**Your goal:** Quote verbatim every line from the line containing "shutter > 0, shutter" to the line containing "scene.view_settings.use_white_balance |= len(values)", inclusive of both, and no other line.
┌──
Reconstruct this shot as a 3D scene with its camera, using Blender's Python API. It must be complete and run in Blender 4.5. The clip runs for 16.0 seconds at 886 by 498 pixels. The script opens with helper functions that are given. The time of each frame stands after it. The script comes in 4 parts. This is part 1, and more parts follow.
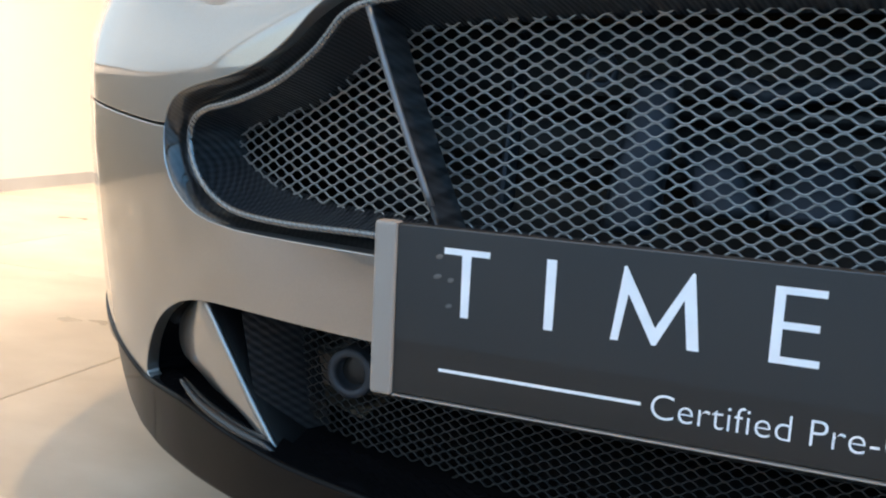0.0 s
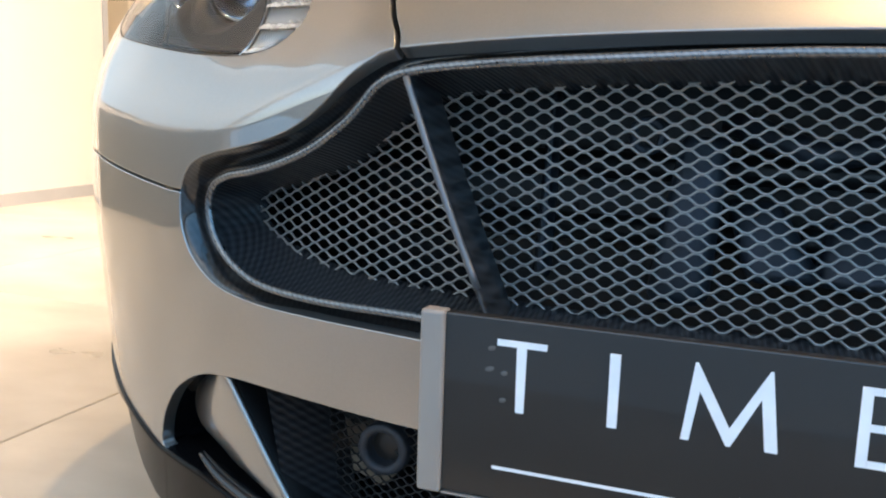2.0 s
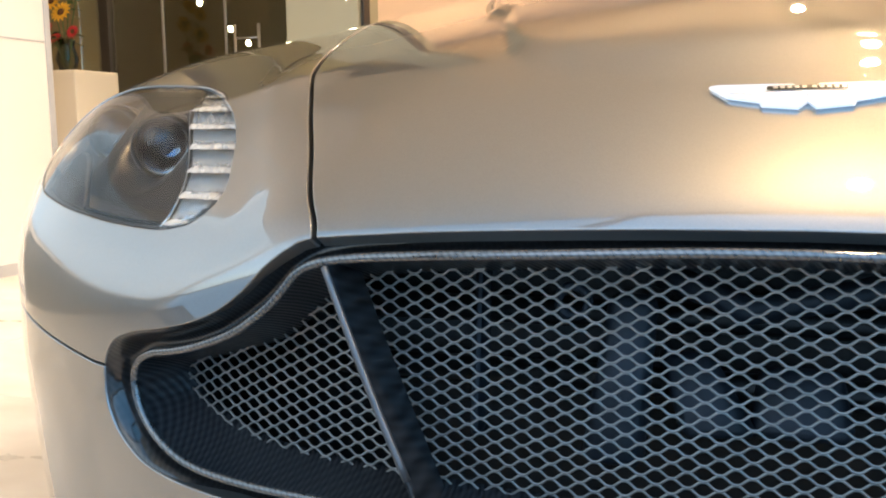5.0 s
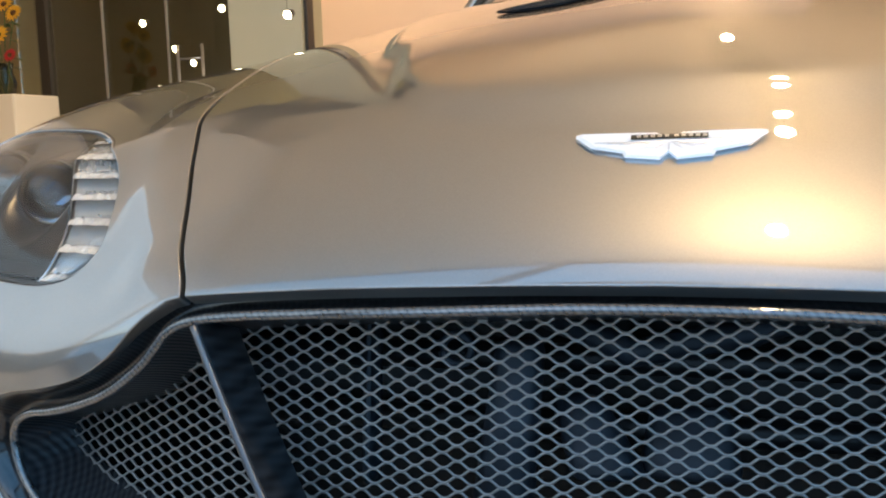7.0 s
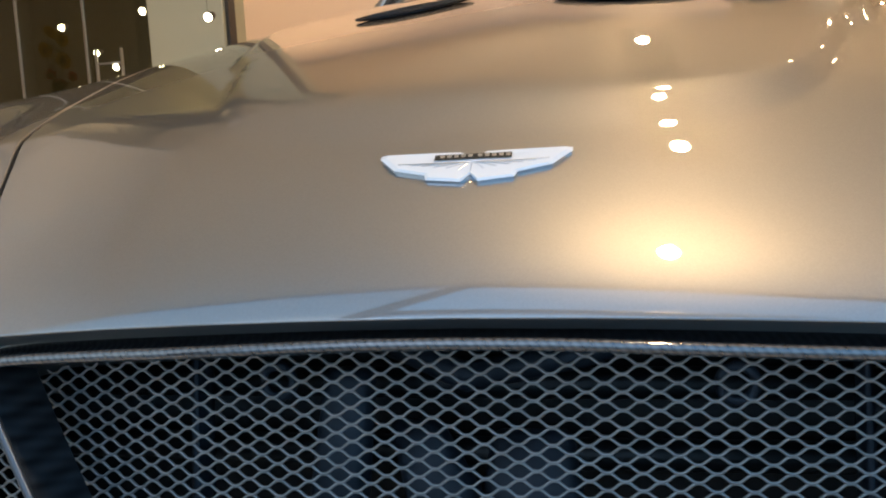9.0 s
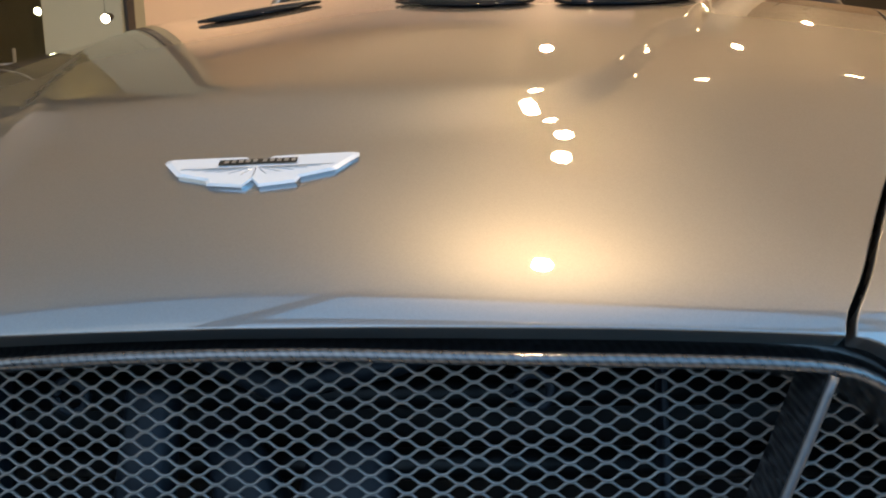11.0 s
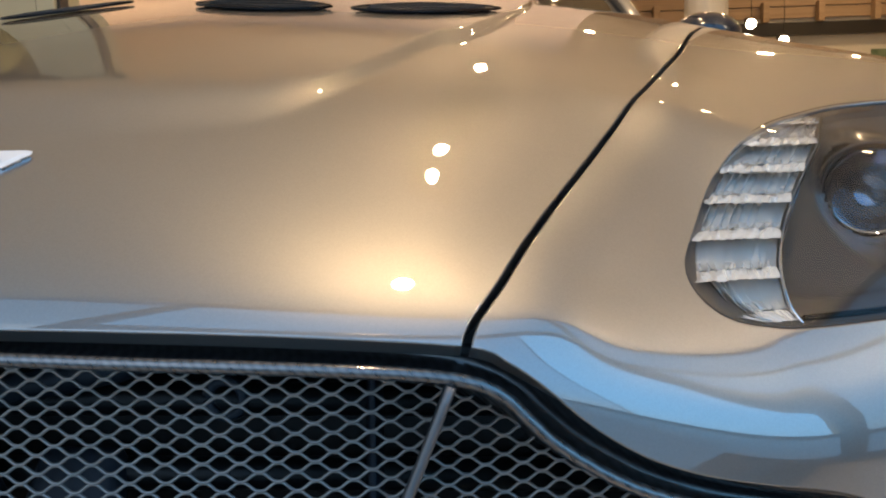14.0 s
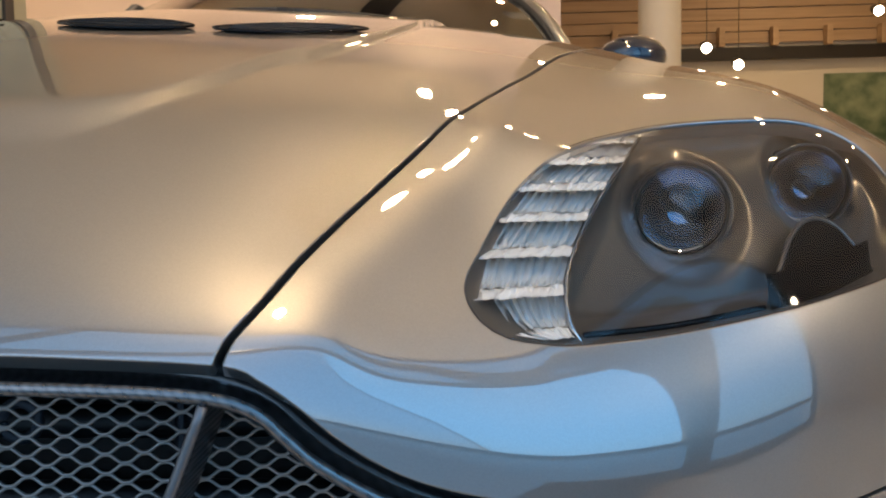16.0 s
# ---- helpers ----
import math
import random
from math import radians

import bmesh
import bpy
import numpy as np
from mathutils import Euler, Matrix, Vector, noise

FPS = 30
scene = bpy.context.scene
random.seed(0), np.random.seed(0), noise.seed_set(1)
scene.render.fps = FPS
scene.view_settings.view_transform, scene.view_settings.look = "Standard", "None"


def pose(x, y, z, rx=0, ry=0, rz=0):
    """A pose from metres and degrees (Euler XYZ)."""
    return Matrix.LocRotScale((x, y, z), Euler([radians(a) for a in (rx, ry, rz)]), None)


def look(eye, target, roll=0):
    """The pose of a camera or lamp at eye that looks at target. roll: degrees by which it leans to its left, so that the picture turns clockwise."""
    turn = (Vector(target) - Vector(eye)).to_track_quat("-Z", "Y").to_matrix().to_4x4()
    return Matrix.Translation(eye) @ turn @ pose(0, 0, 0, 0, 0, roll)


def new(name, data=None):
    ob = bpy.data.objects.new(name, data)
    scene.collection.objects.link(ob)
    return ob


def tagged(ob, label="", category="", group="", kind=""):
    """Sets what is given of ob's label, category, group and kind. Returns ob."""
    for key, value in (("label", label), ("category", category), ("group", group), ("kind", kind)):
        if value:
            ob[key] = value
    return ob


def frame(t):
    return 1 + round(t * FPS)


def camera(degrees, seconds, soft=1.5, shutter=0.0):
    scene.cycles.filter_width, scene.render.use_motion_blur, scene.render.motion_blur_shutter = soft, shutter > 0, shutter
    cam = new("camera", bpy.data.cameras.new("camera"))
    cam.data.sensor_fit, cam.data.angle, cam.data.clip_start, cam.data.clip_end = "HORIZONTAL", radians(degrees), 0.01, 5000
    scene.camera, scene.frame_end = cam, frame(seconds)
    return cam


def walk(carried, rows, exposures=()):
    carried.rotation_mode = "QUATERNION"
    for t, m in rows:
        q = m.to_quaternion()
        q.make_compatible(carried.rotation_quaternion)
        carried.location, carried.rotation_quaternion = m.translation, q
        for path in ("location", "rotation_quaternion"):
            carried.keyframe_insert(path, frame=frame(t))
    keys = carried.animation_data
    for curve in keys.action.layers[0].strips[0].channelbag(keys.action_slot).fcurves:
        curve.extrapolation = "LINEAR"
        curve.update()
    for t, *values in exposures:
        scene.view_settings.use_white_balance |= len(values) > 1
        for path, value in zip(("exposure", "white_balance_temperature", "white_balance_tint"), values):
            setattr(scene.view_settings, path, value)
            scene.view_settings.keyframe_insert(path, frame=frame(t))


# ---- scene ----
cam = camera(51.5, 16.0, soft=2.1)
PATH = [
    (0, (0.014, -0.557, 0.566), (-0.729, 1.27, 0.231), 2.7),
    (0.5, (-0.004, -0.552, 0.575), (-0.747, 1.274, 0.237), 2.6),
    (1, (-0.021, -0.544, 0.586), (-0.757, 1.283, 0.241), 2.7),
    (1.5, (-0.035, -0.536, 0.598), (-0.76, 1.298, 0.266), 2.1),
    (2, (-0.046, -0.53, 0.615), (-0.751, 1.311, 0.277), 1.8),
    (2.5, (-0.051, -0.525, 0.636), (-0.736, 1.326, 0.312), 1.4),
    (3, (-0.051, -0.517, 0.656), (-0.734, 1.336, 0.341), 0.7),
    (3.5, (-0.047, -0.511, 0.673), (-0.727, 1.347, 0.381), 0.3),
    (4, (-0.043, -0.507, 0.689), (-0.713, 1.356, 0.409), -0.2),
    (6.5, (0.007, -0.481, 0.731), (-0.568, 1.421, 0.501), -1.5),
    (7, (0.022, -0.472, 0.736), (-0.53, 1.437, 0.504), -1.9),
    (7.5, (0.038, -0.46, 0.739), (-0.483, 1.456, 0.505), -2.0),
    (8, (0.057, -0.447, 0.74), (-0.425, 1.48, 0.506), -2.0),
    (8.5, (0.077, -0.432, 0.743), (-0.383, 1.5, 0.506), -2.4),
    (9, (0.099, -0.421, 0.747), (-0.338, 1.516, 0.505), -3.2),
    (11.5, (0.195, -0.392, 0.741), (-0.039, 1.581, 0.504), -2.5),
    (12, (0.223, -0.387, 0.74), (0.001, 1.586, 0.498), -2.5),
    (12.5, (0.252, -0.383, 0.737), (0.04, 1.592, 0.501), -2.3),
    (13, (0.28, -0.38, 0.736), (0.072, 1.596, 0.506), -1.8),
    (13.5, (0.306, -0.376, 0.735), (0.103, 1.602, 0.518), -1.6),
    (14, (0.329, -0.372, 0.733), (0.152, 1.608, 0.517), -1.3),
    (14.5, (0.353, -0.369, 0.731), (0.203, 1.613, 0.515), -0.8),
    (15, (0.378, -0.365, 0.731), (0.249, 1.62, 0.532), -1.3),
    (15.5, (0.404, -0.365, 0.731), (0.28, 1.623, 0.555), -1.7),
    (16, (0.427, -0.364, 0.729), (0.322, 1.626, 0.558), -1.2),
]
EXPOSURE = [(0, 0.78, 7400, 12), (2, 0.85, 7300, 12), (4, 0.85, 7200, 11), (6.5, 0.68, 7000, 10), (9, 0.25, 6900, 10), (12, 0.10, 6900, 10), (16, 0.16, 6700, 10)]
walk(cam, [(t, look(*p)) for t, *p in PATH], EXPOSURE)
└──
┌──
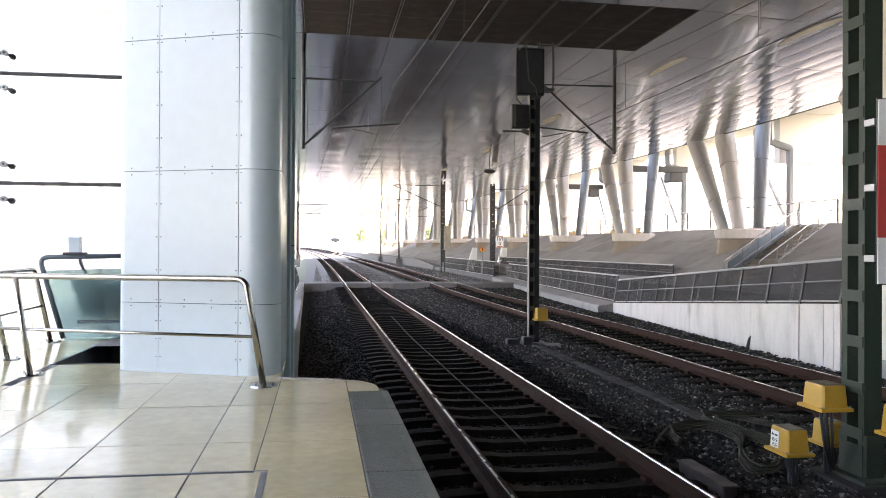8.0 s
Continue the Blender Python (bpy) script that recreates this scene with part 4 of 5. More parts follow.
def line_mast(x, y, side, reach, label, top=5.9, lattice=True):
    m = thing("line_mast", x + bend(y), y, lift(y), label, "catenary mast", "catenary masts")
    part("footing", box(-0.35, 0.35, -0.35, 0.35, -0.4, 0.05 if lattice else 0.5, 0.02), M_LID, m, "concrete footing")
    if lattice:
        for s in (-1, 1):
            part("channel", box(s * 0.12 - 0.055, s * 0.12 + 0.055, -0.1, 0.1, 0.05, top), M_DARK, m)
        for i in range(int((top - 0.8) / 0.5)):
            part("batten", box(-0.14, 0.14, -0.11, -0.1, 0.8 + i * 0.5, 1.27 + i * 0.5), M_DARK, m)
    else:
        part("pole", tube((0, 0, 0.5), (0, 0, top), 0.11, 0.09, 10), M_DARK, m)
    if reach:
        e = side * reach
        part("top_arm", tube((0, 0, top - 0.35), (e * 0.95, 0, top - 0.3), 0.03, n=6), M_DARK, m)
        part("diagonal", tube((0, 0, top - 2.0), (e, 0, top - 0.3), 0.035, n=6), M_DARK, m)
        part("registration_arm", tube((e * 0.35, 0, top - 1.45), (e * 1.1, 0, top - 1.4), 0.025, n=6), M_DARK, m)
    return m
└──
**Task response:**
    scene.cycles.filter_width, scene.render.use_motion_blur, scene.render.motion_blur_shutter = soft, shutter > 0, shutter
    cam = new("camera", bpy.data.cameras.new("camera"))
    cam.data.sensor_fit, cam.data.angle, cam.data.clip_start, cam.data.clip_end = "HORIZONTAL", radians(degrees), 0.01, 5000
    scene.camera, scene.frame_end = cam, frame(seconds)
    return cam


def walk(carried, rows, exposures=()):
    carried.rotation_mode = "QUATERNION"
    for t, m in rows:
        q = m.to_quaternion()
        q.make_compatible(carried.rotation_quaternion)
        carried.location, carried.rotation_quaternion = m.translation, q
        for path in ("location", "rotation_quaternion"):
            carried.keyframe_insert(path, frame=frame(t))
    keys = carried.animation_data
    for curve in keys.action.layers[0].strips[0].channelbag(keys.action_slot).fcurves:
        curve.extrapolation = "LINEAR"
        curve.update()
    for t, *values in exposures:
        scene.view_settings.use_white_balance |= len(values) > 1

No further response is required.